Cedo passamos a existir na esfera existencial das coisas individuadas (formas, objetos, conceitos, ideias), cujo centro absoluto é o nosso ego (mais uma forma), esquecendo rapidamente da luz que o precede, que ilumina os objetos, que lhes dá ser (como rapidamente nos esquecemos do ar que respiramos). Somos por vezes levados a acreditar, como idólatras, que essas formas e objetos é que são "reais", que o mundo que existimos enquanto indivíduos é tudo o que existe, subsistindo por si próprio.(sim, é mesmo "mundo que existimos", e não "em que existimos", pois é o existente que existe o mundo, no sentido em que o mundo "é existido" pelo existente, i.e., é uma projeção, extensão ou exsudação de si próprio).

Mas esquecemo-nos rapidamente que sem consciência não há mundo; ou seja, que é através da experiência subjetiva - cuja qualidade é ideal ou mental (como quem diz, imaterial) -, que a concretude material do mundo chega a nós, ou toma forma no nosso espírito. Dito de outra forma: a primeira, mais imediata, evidente e "real" de todas as realidades é a consciência. Todas as outras realidades que constituem a esfera do nosso mundo, da nossa realidade existencial, devem a sua luz à luz da consciência, em maior ou menor grau. São, a bem dizer, realidades mediatas, em segunda-mão, pois só a consciência é "prima facie". E o que é realmente intrigante é que a fonte dessa luz está radicada bem no interior de nós, sendo talvez o aspecto mais importante e que melhor define a nossa natureza, a natureza de todos os seres sencientes, e a própria vida enquanto fenómeno.

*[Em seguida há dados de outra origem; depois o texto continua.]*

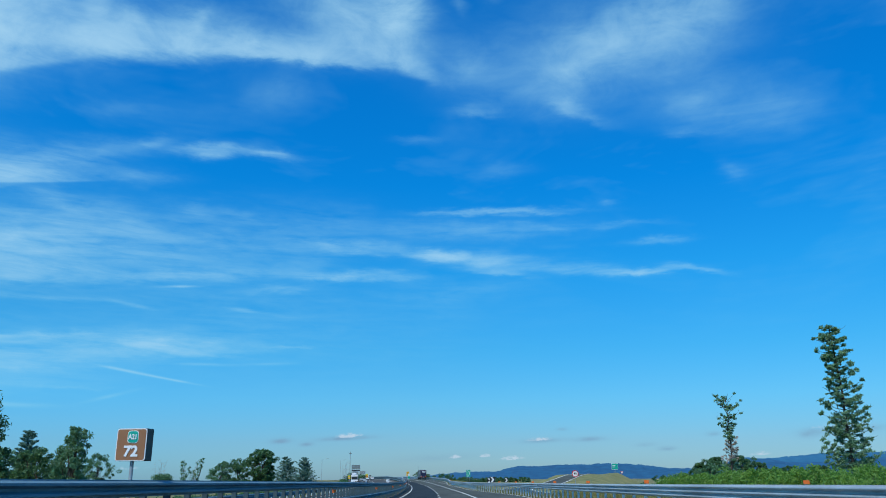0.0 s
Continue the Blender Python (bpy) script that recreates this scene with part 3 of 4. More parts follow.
while y < 420:
    for z0 in (0.60, 1.14):
        for sx, sy, so in ((0.30, 0.14, M_O - 0.32),):
            p, a = at(y, so, rail_top(y) + z0), heading(y)
            m = pose(*p, 0, 0, a)
            k = len(sv)
            sv += [m @ Vector((x * sx / 2, yy * sy / 2, zz * 0.04)) for zz in (-1, 1) for x, yy in ((-1, -1), (1, -1), (1, 1), (-1, 1))]
            sf += [tuple(i + k for i in f) for f in ((3, 2, 1, 0), (4, 5, 6, 7), (0, 1, 5, 4), (1, 2, 6, 5), (2, 3, 7, 6), (3, 0, 4, 7))]
    y += 1.25
sp = new("spacers", mesh_of("spacers", sv, sf, STEEL_SUNLIT_TONE))
sp.parent = median
tagged(sp, "bright zinc spacer blocks between the beams", kind="stuff")


def right_up(y):
    return 0.33 - 0.31 * smooth(60, 280, y)


rguard = thing("roadside_guardrail", pose(0, 0, 0), "galvanised three-wave steel guardrail beside the grass verge", "guardrail", kind="structure")
part("beam", sweep("beam", wave(9.35, 0.955, 3, -1, pitch=0.160), Y0, 620, 2.5, STEEL_SUNLIT_TONE, right_up, soft=True, shift=rail_shift), None, rguard, "corrugated three-wave beam")
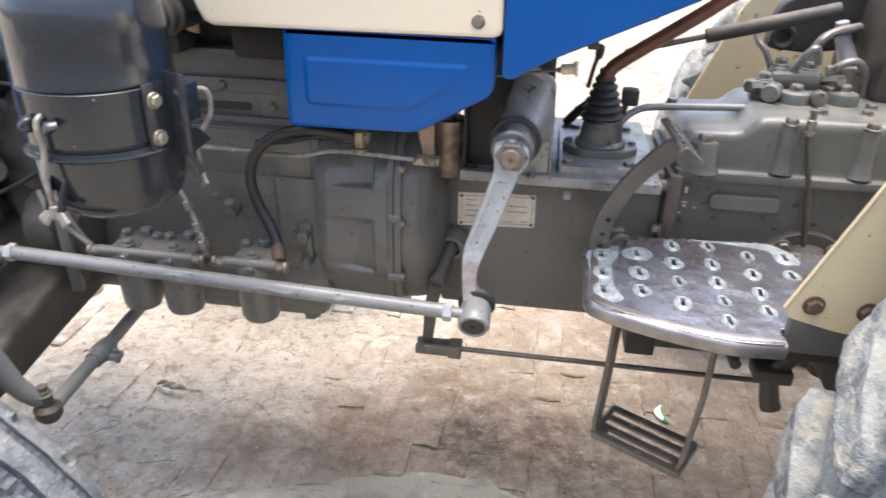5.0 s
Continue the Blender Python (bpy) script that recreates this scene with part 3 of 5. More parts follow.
def build_air_cleaner():
    up = (0, 0, 1)
    bm = lathe(B(), (AX, AY, 0), up, [(0, 1.0), (0.09, 1.0), (0.0975, 1.012), (0.0975, 1.088), (0.0995, 1.0905), (0.0995, 1.0935), (0.0985, 1.096), (0.0985, 1.140), (0.0980, 1.162),
                                      (0.0962, 1.180), (0.0918, 1.194), (0.0855, 1.203), (0.076, 1.2088), (0.067, 1.2112), (0.0655, 1.2095), (0.064, 1.2090), (0.062, 1.2098), (0.042, 1.2115),
                                      (0.036, 1.213), (0.032, 1.217), (0.030, 1.224), (0, 1.224)], 64)
    body = part("air_cleaner", bm, BLACK, TRACTOR, "glossy black oil bath air cleaner canister with chips")
    bowl = lathe(B(), (AX, AY, 0), up, [(0, 0.908), (0.055, 0.909), (0.074, 0.914), (0.087, 0.925), (0.0935, 0.942), (0.0965, 0.965), (0.0975, 0.990), (0.0990, 0.999), (0.1030, 1.0005), (0.1058, 1.0035),
                                        (0.1050, 1.0062), (0.1015, 1.0072), (0.1012, 1.0100), (0.0990, 1.0112), (0.0, 1.012)], 64)
    part("oil_bowl", bowl, BLACK, body, "black oil bowl with rolled rim")
    pipe = lathe(B(), (AX, AY, 0), up, [(0.0295, 1.222), (0.0305, 1.228), (0.0288, 1.236), (0.0283, 1.30), (0.0283, 1.95), (0.025, 1.952), (0, 1.952)], 40)
    part("intake_pipe", pipe, BLACK, body, "tall black intake pipe")
    strap = lathe(B(), (AX, AY, 0), up, [(0.0976, 1.016), (0.0992, 1.018), (0.0995, 1.086), (0.0976, 1.088)], 64)
    part("strap", strap, BLACK, body)
    # clamp ears and bracket
    a0 = math.atan2(-0.200 - AY, -0.394 - AX)
    def at(a, r, z):
        return Vector((AX + r * math.cos(a), AY + r * math.sin(a), z))
    outward = Vector((math.cos(a0), math.sin(a0), 0))
    side = Vector((-math.sin(a0), math.cos(a0), 0))
    m = Matrix.Translation(at(a0, 0.100, 1.045)) @ Matrix(((side.x, 0, outward.x, 0), (side.y, 0, outward.y, 0), (0, 1, 0, 0), (0, 0, 0, 1)))
    bracket = part("bracket", box(B(), (-0.020, -0.046, 0.0), (0.020, 0.048, 0.004), 0.0015, m), BLACK, body, "black steel mounting bracket")
    part("bracket_web", box(B(), (0.016, -0.052, 0.0), (0.021, 0.058, 0.036), 0.0015, m), BLACK, bracket)
    part("bracket_arm", box(B(), (0.021, -0.012, 0.012), (0.060, 0.038, 0.017), 0.0015, m), BLACK, bracket)
    part("bracket_gusset", slab(B(), rounded([(0.030, -0.062), (0.080, -0.050), (0.060, -0.028), (0.030, -0.020)], 0.005), lambda u, v, w: m @ Vector((u, v, 0.010 - w)), 0.004, 0.001), BLACK, bracket)
    for z in (1.070, 1.021):
        bolt(bracket, at(a0 - 0.05, 0.106, z), (math.cos(a0), math.sin(a0), 0), 0.0075, ZINC)
    # wire clips with wing nuts, on both sides of the bowl
    for ang, up_r in ((math.radians(259), 0.102), (math.radians(31), 0.132)):
        out = Vector((math.cos(ang), math.sin(ang), 0))
        s = Vector((-out.y, out.x, 0))
        w = B()
        tube(w, [at(ang, up_r - 0.022, 1.052), at(ang, up_r - 0.004, 1.060), at(ang, up_r + 0.006, 1.050), at(ang, up_r + 0.004, 1.02), at(ang, 0.114, 0.985), at(ang, 0.113, 0.955), at(ang, 0.111, 0.925)], 0.0040, 8, 6)
        clip = part("wire_clip", w, WIRE, body, "bright bent wire clip")
        q = at(ang, 0.098, 1.048)
        for sg in (-1, 1):
            ear = tube(B(), [q + s * 0.010 * sg - out * 0.008, q + s * 0.014 * sg + out * 0.010, q + s * 0.019 * sg + out * 0.012 + Vector((0, 0, 0.004)), q + s * 0.026 * sg + out * 0.004 + Vector((0, 0, 0.006))], 0.0085, 8, 5, 0.35)
            part("clip_ear", ear, BLACK, body)
            ear = tube(B(), [at(ang, 0.092, 0.975) + s * 0.012 * sg, at(ang, 0.104, 0.958) + s * 0.011 * sg, at(ang, 0.112, 0.938) + s * 0.010 * sg], 0.0075, 8, 4, 0.35)
            part("clip_ear", ear, BLACK, body)
        nut = B()
        rod(nut, at(ang, 0.111, 0.928), at(ang, 0.111, 0.946), 0.0070, n=12)
        for sg in (-1, 1):
            tube(nut, [at(ang, 0.111, 0.938), at(ang, 0.114, 0.932) + s * 0.010 * sg, at(ang, 0.116, 0.922) + s * 0.019 * sg], lambda u: 0.006 + 0.003 * u, 8, 4, 0.45)
        part("wing_nut", nut, WIRE, body, "bright steel wing nut")
    # outlet hose into the bonnet
    o = B()
    tube(o, [(AX + 0.0, AY + 0.07, 1.140), (AX + 0.010, AY + 0.12, 1.140), (-0.474, 0.02, 1.140), (-0.468, 0.14, 1.14)], 0.030, 20, 6)
    hose = part("outlet_hose", o, RUBBER_BLACK, body, "ribbed black rubber outlet hose")
    for u in (0.35, 0.75):
        c = B()
        lathe(c, Vector((AX + 0.010, AY + 0.12, 1.140)).lerp(Vector((-0.474, 0.02, 1.140)), u), (0.12, 0.99, 0), [(0.0300, -0.005), (0.0325, -0.005), (0.0325, 0.005), (0.0300, 0.005)], 24)
        part("hose_clamp", c, STEP, hose)
    stay = part("hose_stay", slab(B(), rounded([(-0.478, 1.190), (-0.455, 1.190), (-0.453, 1.100), (-0.474, 1.105)], 0.003), facing(0.062), 0.004, 0.001), COPPER, TRACTOR, "tan steel stay strip")
    bolt(stay, (-0.464, 0.061, 1.125), CAMSIDE, 0.006, STEEL)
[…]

E saber olhar, meditar sobre o que se está a ver (sejam objetos ou ideias), não é mais do que captar o seu caráter fundamental de "pura presença", que é sobretudo a consciência atravessando a forma, reconhecendo-se a si própria nela, e por isso dissolvendo temporariamente a distinção entre sujeito e objeto, restaurando a visão plena da consciência de si para si.